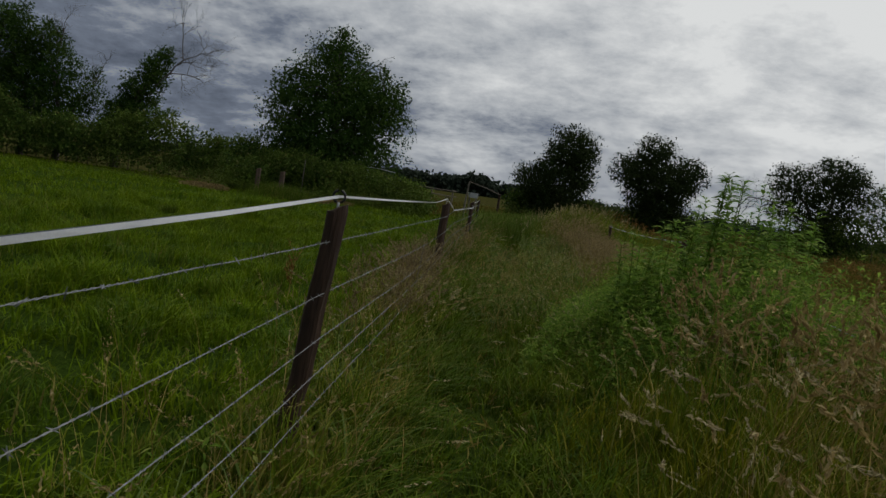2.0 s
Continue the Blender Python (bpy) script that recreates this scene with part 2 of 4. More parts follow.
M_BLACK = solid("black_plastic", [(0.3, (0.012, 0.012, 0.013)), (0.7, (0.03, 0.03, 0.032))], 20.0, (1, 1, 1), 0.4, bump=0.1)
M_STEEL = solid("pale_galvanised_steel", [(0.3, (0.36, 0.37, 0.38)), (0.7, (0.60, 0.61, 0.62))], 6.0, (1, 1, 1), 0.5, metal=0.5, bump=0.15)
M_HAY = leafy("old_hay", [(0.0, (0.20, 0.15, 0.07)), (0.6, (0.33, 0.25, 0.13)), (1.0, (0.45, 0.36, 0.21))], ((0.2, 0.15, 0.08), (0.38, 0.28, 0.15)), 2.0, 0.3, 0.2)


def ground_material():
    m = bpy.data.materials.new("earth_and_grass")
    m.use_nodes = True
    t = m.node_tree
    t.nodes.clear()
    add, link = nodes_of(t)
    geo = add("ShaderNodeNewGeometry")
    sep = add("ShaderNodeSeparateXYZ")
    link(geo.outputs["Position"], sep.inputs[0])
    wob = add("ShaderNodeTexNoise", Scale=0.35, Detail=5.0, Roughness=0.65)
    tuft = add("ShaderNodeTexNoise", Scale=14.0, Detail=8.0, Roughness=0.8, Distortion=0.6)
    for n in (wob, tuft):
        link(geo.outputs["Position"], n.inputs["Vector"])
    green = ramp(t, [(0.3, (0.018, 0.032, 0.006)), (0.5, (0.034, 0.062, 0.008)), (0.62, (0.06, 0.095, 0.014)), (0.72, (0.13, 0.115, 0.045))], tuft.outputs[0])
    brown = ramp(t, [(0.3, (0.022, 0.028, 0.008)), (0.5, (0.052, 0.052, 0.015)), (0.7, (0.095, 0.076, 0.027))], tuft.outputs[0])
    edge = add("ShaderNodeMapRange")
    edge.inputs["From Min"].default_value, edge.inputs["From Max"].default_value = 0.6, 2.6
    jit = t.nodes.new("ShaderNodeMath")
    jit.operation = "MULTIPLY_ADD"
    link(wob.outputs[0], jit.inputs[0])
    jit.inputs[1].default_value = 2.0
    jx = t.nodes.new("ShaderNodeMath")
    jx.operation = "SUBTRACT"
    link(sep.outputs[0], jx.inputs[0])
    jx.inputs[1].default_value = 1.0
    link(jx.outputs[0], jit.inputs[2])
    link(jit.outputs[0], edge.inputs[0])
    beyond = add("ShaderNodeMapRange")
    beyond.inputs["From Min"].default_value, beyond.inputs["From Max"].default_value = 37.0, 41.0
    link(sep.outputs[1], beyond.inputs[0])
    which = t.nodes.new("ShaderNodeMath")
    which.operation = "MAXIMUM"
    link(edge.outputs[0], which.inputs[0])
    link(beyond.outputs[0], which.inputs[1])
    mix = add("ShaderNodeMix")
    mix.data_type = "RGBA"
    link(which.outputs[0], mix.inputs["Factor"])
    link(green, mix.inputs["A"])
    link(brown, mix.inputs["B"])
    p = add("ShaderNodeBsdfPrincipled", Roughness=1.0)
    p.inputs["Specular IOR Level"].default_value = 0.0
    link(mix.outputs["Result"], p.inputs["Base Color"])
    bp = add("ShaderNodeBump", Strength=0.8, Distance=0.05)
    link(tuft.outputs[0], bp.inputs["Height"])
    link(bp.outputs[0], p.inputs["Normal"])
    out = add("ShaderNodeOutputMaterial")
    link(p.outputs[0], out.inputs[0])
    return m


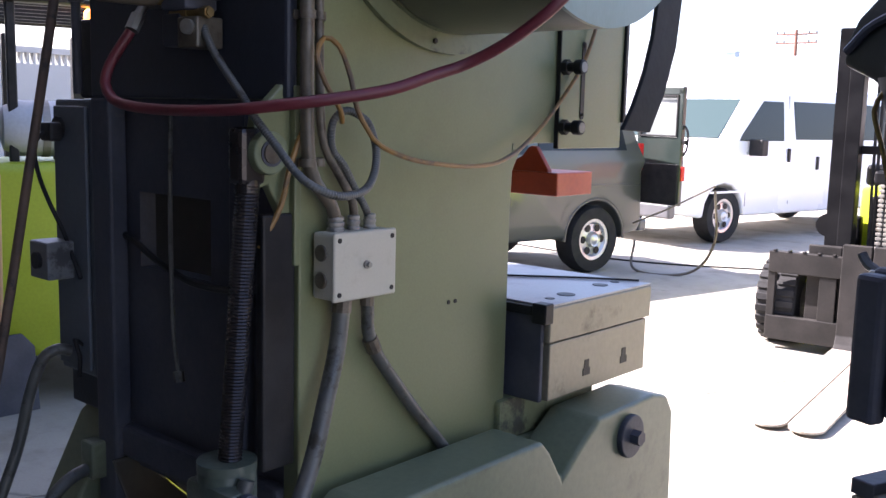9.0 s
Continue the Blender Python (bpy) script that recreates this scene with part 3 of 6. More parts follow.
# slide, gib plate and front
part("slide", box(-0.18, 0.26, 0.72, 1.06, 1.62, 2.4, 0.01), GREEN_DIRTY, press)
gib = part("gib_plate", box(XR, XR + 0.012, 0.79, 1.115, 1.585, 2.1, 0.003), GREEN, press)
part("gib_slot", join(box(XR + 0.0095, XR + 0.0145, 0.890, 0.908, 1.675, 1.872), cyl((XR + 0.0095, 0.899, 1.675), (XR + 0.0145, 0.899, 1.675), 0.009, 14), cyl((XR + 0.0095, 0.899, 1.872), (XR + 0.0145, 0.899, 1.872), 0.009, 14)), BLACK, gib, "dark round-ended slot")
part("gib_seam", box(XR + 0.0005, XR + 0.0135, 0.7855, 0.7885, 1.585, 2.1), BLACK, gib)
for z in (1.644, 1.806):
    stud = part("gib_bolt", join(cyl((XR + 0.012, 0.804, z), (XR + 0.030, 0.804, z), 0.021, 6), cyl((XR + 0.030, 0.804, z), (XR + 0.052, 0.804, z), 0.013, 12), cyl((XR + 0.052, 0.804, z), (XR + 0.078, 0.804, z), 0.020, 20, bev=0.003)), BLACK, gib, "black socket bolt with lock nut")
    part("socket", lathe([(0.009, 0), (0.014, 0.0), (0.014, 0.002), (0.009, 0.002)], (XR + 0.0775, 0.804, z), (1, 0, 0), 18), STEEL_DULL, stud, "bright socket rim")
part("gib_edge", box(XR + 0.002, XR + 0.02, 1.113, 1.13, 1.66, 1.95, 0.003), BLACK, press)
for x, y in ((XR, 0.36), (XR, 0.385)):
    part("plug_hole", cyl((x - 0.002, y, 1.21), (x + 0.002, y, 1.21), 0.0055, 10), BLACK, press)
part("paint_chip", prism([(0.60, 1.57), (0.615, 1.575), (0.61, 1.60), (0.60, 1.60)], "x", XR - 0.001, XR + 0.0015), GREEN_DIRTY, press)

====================

• **Written exercise**
Output the data exactly. Pictures don't belong in the result.

• **Solution to this problem**
2.0 s
Continue the Blender Python (bpy) script that recreates this scene with part 2 of 4. More parts follow.
M_BLACK = solid("black_plastic", [(0.3, (0.012, 0.012, 0.013)), (0.7, (0.03, 0.03, 0.032))], 20.0, (1, 1, 1), 0.4, bump=0.1)
M_STEEL = solid("pale_galvanised_steel", [(0.3, (0.36, 0.37, 0.38)), (0.7, (0.60, 0.61, 0.62))], 6.0, (1, 1, 1), 0.5, metal=0.5, bump=0.15)
M_HAY = leafy("old_hay", [(0.0, (0.20, 0.15, 0.07)), (0.6, (0.33, 0.25, 0.13)), (1.0, (0.45, 0.36, 0.21))], ((0.2, 0.15, 0.08), (0.38, 0.28, 0.15)), 2.0, 0.3, 0.2)


def ground_material():
    m = bpy.data.materials.new("earth_and_grass")
    m.use_nodes = True
    t = m.node_tree
    t.nodes.clear()
    add, link = nodes_of(t)
    geo = add("ShaderNodeNewGeometry")
    sep = add("ShaderNodeSeparateXYZ")
    link(geo.outputs["Position"], sep.inputs[0])
    wob = add("ShaderNodeTexNoise", Scale=0.35, Detail=5.0, Roughness=0.65)
    tuft = add("ShaderNodeTexNoise", Scale=14.0, Detail=8.0, Roughness=0.8, Distortion=0.6)
    for n in (wob, tuft):
        link(geo.outputs["Position"], n.inputs["Vector"])
    green = ramp(t, [(0.3, (0.018, 0.032, 0.006)), (0.5, (0.034, 0.062, 0.008)), (0.62, (0.06, 0.095, 0.014)), (0.72, (0.13, 0.115, 0.045))], tuft.outputs[0])
    brown = ramp(t, [(0.3, (0.022, 0.028, 0.008)), (0.5, (0.052, 0.052, 0.015)), (0.7, (0.095, 0.076, 0.027))], tuft.outputs[0])
    edge = add("ShaderNodeMapRange")
    edge.inputs["From Min"].default_value, edge.inputs["From Max"].default_value = 0.6, 2.6
    jit = t.nodes.new("ShaderNodeMath")
    jit.operation = "MULTIPLY_ADD"
    link(wob.outputs[0], jit.inputs[0])
    jit.inputs[1].default_value = 2.0
    jx = t.nodes.new("ShaderNodeMath")
    jx.operation = "SUBTRACT"
    link(sep.outputs[0], jx.inputs[0])
    jx.inputs[1].default_value = 1.0
    link(jx.outputs[0], jit.inputs[2])
    link(jit.outputs[0], edge.inputs[0])
    beyond = add("ShaderNodeMapRange")
    beyond.inputs["From Min"].default_value, beyond.inputs["From Max"].default_value = 37.0, 41.0
    link(sep.outputs[1], beyond.inputs[0])
    which = t.nodes.new("ShaderNodeMath")
    which.operation = "MAXIMUM"
    link(edge.outputs[0], which.inputs[0])
    link(beyond.outputs[0], which.inputs[1])
    mix = add("ShaderNodeMix")
    mix.data_type = "RGBA"
    link(which.outputs[0], mix.inputs["Factor"])
    link(green, mix.inputs["A"])
    link(brown, mix.inputs["B"])
    p = add("ShaderNodeBsdfPrincipled", Roughness=1.0)
    p.inputs["Specular IOR Level"].default_value = 0.0
    link(mix.outputs["Result"], p.inputs["Base Color"])
    bp = add("ShaderNodeBump", Strength=0.8, Distance=0.05)
    link(tuft.outputs[0], bp.inputs["Height"])
    link(bp.outputs[0], p.inputs["Normal"])
    out = add("ShaderNodeOutputMaterial")
    link(p.outputs[0], out.inputs[0])
    return m


9.0 s
Continue the Blender Python (bpy) script that recreates this scene with part 3 of 6. More parts follow.
# slide, gib plate and front
part("slide", box(-0.18, 0.26, 0.72, 1.06, 1.62, 2.4, 0.01), GREEN_DIRTY, press)
gib = part("gib_plate", box(XR, XR + 0.012, 0.79, 1.115, 1.585, 2.1, 0.003), GREEN, press)
part("gib_slot", join(box(XR + 0.0095, XR + 0.0145, 0.890, 0.908, 1.675, 1.872), cyl((XR + 0.0095, 0.899, 1.675), (XR + 0.0145, 0.899, 1.675), 0.009, 14), cyl((XR + 0.0095, 0.899, 1.872), (XR + 0.0145, 0.899, 1.872), 0.009, 14)), BLACK, gib, "dark round-ended slot")
part("gib_seam", box(XR + 0.0005, XR + 0.0135, 0.7855, 0.7885, 1.585, 2.1), BLACK, gib)
for z in (1.644, 1.806):
    stud = part("gib_bolt", join(cyl((XR + 0.012, 0.804, z), (XR + 0.030, 0.804, z), 0.021, 6), cyl((XR + 0.030, 0.804, z), (XR + 0.052, 0.804, z), 0.013, 12), cyl((XR + 0.052, 0.804, z), (XR + 0.078, 0.804, z), 0.020, 20, bev=0.003)), BLACK, gib, "black socket bolt with lock nut")
    part("socket", lathe([(0.009, 0), (0.014, 0.0), (0.014, 0.002), (0.009, 0.002)], (XR + 0.0775, 0.804, z), (1, 0, 0), 18), STEEL_DULL, stud, "bright socket rim")
part("gib_edge", box(XR + 0.002, XR + 0.02, 1.113, 1.13, 1.66, 1.95, 0.003), BLACK, press)
for x, y in ((XR, 0.36), (XR, 0.385)):
    part("plug_hole", cyl((x - 0.002, y, 1.21), (x + 0.002, y, 1.21), 0.0055, 10), BLACK, press)
part("paint_chip", prism([(0.60, 1.57), (0.615, 1.575), (0.61, 1.60), (0.60, 1.60)], "x", XR - 0.001, XR + 0.0015), GREEN_DIRTY, press)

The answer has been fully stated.